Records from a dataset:
★ ★ ★

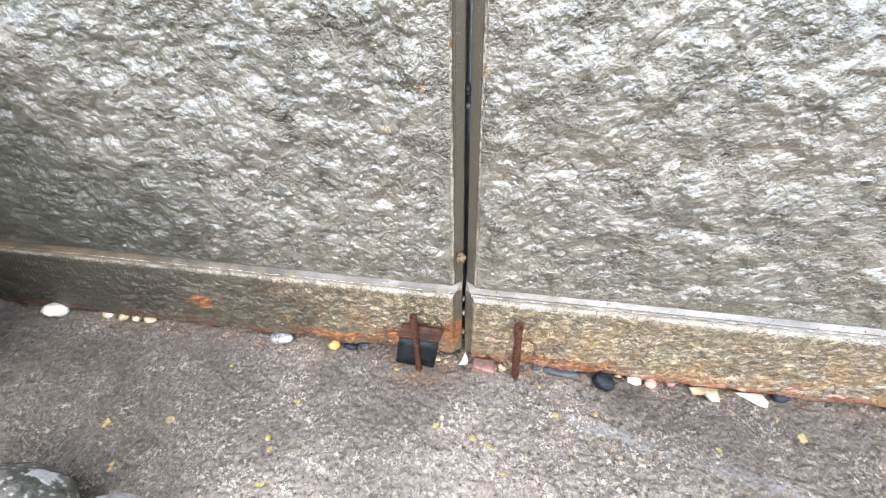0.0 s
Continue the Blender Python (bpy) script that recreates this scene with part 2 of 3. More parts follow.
def ground_material():
    k = Nodes("weathered wet concrete")
    fine = k.noise(520, 5, 0.7)
    broad = k.noise(6, 3)
    col = k.mix(k.ramp(k.noise(38, 5, 0.65), 0.35, 0.65), (0.030, 0.0225, 0.0145), (0.078, 0.059, 0.040))
    col = k.mix(k.math("MULTIPLY", k.ramp(broad, 0.42, 0.60), 0.6), col, (0.115, 0.096, 0.082))
    paste = k.math("ADD", k.noise(400, 6, 0.75), k.math("MULTIPLY", k.math("SUBTRACT", k.attr("worn"), 0.5), 0.16))
    col = k.mix(k.math("MULTIPLY", k.ramp(paste, 0.53, 0.62), 0.85), col, (0.34, 0.295, 0.25))
    col = k.mix(k.math("MULTIPLY", k.ramp(k.noise(340, 5, 0.7), 0.45, 0.37), 0.8), col, (0.016, 0.014, 0.012))
    stone = k.mix(k.cells(300, "Color"), (0.030, 0.024, 0.017), (0.20, 0.165, 0.125))
    lumps = k.math("ADD", k.cells(300), k.math("MULTIPLY", k.math("SUBTRACT", k.noise(520, 5, 0.75), 0.5), 1.8))
    col = k.mix(k.math("MULTIPLY", k.ramp(lumps, 0.46, 0.36), k.ramp(k.noise(150, 3), 0.42, 0.50)), col, stone)
    col = k.mix(k.math("MULTIPLY", k.math("MULTIPLY", k.ramp(k.noise(120, 4, 0.7), 0.58, 0.66), k.ramp(k.noise(20, 2), 0.46, 0.6)), 0.7), col, (0.19, 0.115, 0.042))
    col = k.mix(k.math("MULTIPLY", k.attr("worn"), k.ramp(k.noise(150, 5, 0.7), 0.36, 0.58, 0.2, 0.85)), col, (0.205, 0.172, 0.145))
    smear = k.math("MULTIPLY", k.attr("smear"), k.ramp(k.noise(110, 5, 0.7), 0.44, 0.58))
    col = k.mix(k.math("MULTIPLY", smear, 0.8), col, (0.17, 0.17, 0.175))
    rust = k.math("MULTIPLY", k.attr("rust"), k.ramp(k.noise(90, 4), 0.4, 0.6))
    col = k.mix(rust, col, (0.16, 0.066, 0.016))
    damp_shade = k.attr("damp_shade")
    col = k.mix(k.math("MULTIPLY", k.ramp(k.noise(270, 4, 0.65), 0.43, 0.36), 0.8), col, (0.013, 0.0105, 0.008))
    crumbs = k.math("MULTIPLY", k.ramp(k.math("MAXIMUM", k.noise(310, 3, 0.6), k.math("SUBTRACT", k.noise(640, 3, 0.6), 0.02)), 0.565, 0.60), k.math("MULTIPLY", k.ramp(damp_shade, 0.0, 1.0, 0.92, 0.62), k.ramp(k.math("ADD", k.noise(26, 3), k.math("MULTIPLY", k.attr("worn"), 0.22)), 0.45, 0.66, 0.25, 1.0)))
    col = k.mix(k.math("MULTIPLY", damp_shade, 0.52), col, (0.036, 0.0285, 0.021))
    col = k.mix(crumbs, col, k.mix(k.ramp(k.noise(90, 3), 0.4, 0.6), (0.22, 0.165, 0.115), (0.40, 0.345, 0.28)))
    rough = k.math("SUBTRACT", k.ramp(fine, 0.35, 0.65, 0.45, 0.75), k.math("MULTIPLY", damp_shade, 0.2))
    nrm = k.bump(k.math("ADD", k.math("MULTIPLY", fine, 1.4), k.math("ADD", k.math("MULTIPLY", k.cells(260), -0.8), k.math("MULTIPLY", k.noise(1500, 3, 0.7), 0.6))), 0.0019, 1.0)
    return k.done(col, rough, nrm, coat=k.ramp(k.noise(85, 4, 0.6), 0.38, 0.62, 0.1, 0.55), coat_rough=0.16, spec=0.35)


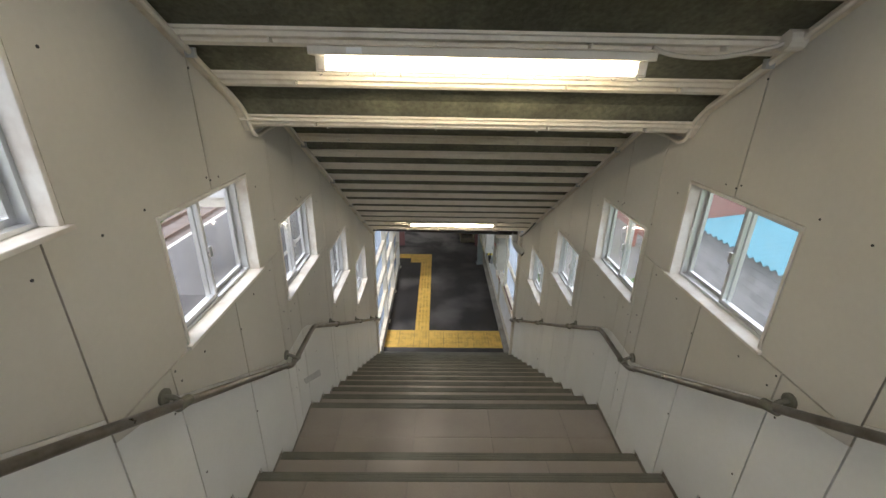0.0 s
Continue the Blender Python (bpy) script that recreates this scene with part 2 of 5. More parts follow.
CURTAIN = mat("pale_curtain", (0.36, 0.44, 0.47), 0.8, grain=30, var=0.08)
GLASS = clear("window_glass", (0.97, 0.98, 0.98), 1, 0.04)
WAVY = clear("translucent_corrugated", (0.78, 0.88, 1.0), 1, 0.24, 0.10, streak=(1, 22, 0.2), dirt=0.84, ridge=0.063)
WAVY_EAST = clear("pale_translucent_corrugated", (0.87, 0.925, 1.0), 1, 0.56, 0.10, streak=(1, 16, 0.25), dirt=0.85, ridge=0.063, crest=1.35)
GRASS = mat("grass_ground", (0.08, 0.15, 0.025), 0.9, grain=20, var=0.4, bump=0.8, stain=0.8, stain_scale=0.6, stain_color=(0.10, 0.11, 0.04))
LEAF = mat("leaf_green", (0.105, 0.215, 0.03), 0.6, grain=3, var=0.45, bump=0)
LEAF_DARK = mat("leaf_dark", (0.035, 0.085, 0.022), 0.65, grain=2, var=0.45, bump=0)
BARK = mat("bark", (0.12, 0.09, 0.06), 0.9, grain=30, var=0.3, bump=0.8)
YARD = mat("yard_ground", (0.13, 0.125, 0.115), 0.9, grain=30, var=0.3, bump=0.5, stain=0.8, stain_scale=0.8, stain_color=(0.08, 0.09, 0.05))
BALLAST = mat("ballast", (0.17, 0.135, 0.12), 0.9, grain=28, var=0.5, bump=1.0, stain=0.7, stain_scale=2, stain_color=(0.14, 0.1, 0.08))
RAIL = mat("rusty_rail", (0.20, 0.12, 0.08), 0.5, 0.5, grain=50, var=0.2, bump=0.2)
GANTRY = mat("pale_green_steel", (0.30, 0.44, 0.36), 0.5, grain=20, var=0.08, bump=0.1)
BRICK = mat("red_brick_wall", (0.24, 0.115, 0.09), 0.8, grain=20, var=0.2, bump=0.3)
BLOCK = mat("grey_block", (0.25, 0.25, 0.26), 0.85, grain=30, var=0.2, bump=0.4, stain=0.6, stain_scale=2.5, stain_color=(0.19, 0.19, 0.19), island=0.14)
TEAL = mat("teal_roof_sheet", (0.05, 0.19, 0.245), 0.5, grain=20, var=0.08, bump=0.1, stain=0.3, stain_scale=3)
HOUSEWHITE = mat("white_render", (0.55, 0.545, 0.53), 0.8, grain=10, var=0.08, bump=0.2, stain=0.5, stain_scale=0.8)
BEAM = mat("tan_steel_beam", (0.42, 0.31, 0.20), 0.55, grain=30, var=0.1, bump=0.15, stain=0.6, stain_scale=3, stain_color=(0.30, 0.19, 0.11))
FENCE = mat("dark_galvanised", (0.20, 0.22, 0.23), 0.5, 0.4, grain=40, var=0.1)
DARKGLASS = mat("dark_pane", (0.03, 0.04, 0.045), 0.08, var=0.05, bump=0)


# ---- building helpers ----
def box(bm, x0, x1, y0, y1, z0, z1, bev=0.0):
    r = bmesh.ops.create_cube(bm, size=1.0, matrix=Matrix.Translation(((x0 + x1) / 2, (y0 + y1) / 2, (z0 + z1) / 2)) @ Matrix.Diagonal((abs(x1 - x0), abs(y1 - y0), abs(z1 - z0), 1)))
    if bev:
        es = list({e for v in r["verts"] for e in v.link_edges})
        bmesh.ops.bevel(bm, geom=es, offset=bev, segments=2, affect="EDGES", profile=0.5)


def rod(bm, p, q, r, n=10, r2=None):
    p, q = Vector(p), Vector(q)
    d = q - p
    m = Matrix.Translation((p + q) / 2) @ d.to_track_quat("Z", "Y").to_matrix().to_4x4()
    bmesh.ops.create_cone(bm, cap_ends=True, segments=n, radius1=r, radius2=r if r2 is None else r2, depth=d.length, matrix=m)


def bar(bm, p, q, w, h):
    """A square bar of width w and height h from p to q."""
    p, q = Vector(p), Vector(q)
    d = q - p
    m = Matrix.Translation((p + q) / 2) @ d.to_track_quat("Y", "Z").to_matrix().to_4x4() @ Matrix.Diagonal((w, d.length, h, 1))
    bmesh.ops.create_cube(bm, size=1.0, matrix=m)


def hose(bm, pts, r, n=8, steps=6):
    """A round pipe swept along a smoothed line of points."""
    pts = [Vector(p) for p in pts]
    fine = []
    for i in range(len(pts) - 1):
        a, b, c, d = pts[max(i - 1, 0)], pts[i], pts[i + 1], pts[min(i + 2, len(pts) - 1)]
        for s in range(steps):
            t = s / steps
            fine.append(0.5 * (2 * b + (c - a) * t + (2 * a - 5 * b + 4 * c - d) * t * t + (3 * b - a - 3 * c + d) * t ** 3))
    fine.append(pts[-1])
    rings, prev = [], None
    for i, p in enumerate(fine):
        d = (fine[min(i + 1, len(fine) - 1)] - fine[max(i - 1, 0)]).normalized()
        u = d.orthogonal().normalized() if prev is None else (prev - d * prev.dot(d)).normalized()
        prev = u
        w = d.cross(u)
        rings.append([bm.verts.new(p + (u * math.cos(2 * math.pi * k / n) + w * math.sin(2 * math.pi * k / n)) * r) for k in range(n)])
    for a, b in zip(rings, rings[1:]):
        for k in range(n):
            f = bm.faces.new((a[k], a[(k + 1) % n], b[(k + 1) % n], b[k]))
            f.smooth = True
    bm.faces.new(rings[0][::-1]), bm.faces.new(rings[-1])


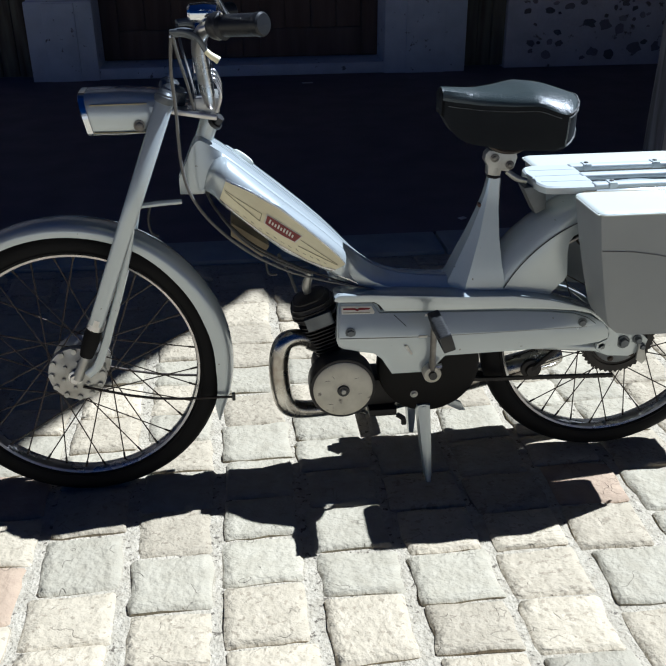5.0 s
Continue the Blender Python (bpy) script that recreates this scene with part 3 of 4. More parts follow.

★ ★ ★

▶ **JOB**
In the entries above, identify every line with the word "part". Copy those lines.

▶ **PROBLEM SOLUTION**
Continue the Blender Python (bpy) script that recreates this scene with part 2 of 3. More parts follow.
Continue the Blender Python (bpy) script that recreates this scene with part 2 of 5. More parts follow.
Continue the Blender Python (bpy) script that recreates this scene with part 3 of 4. More parts follow.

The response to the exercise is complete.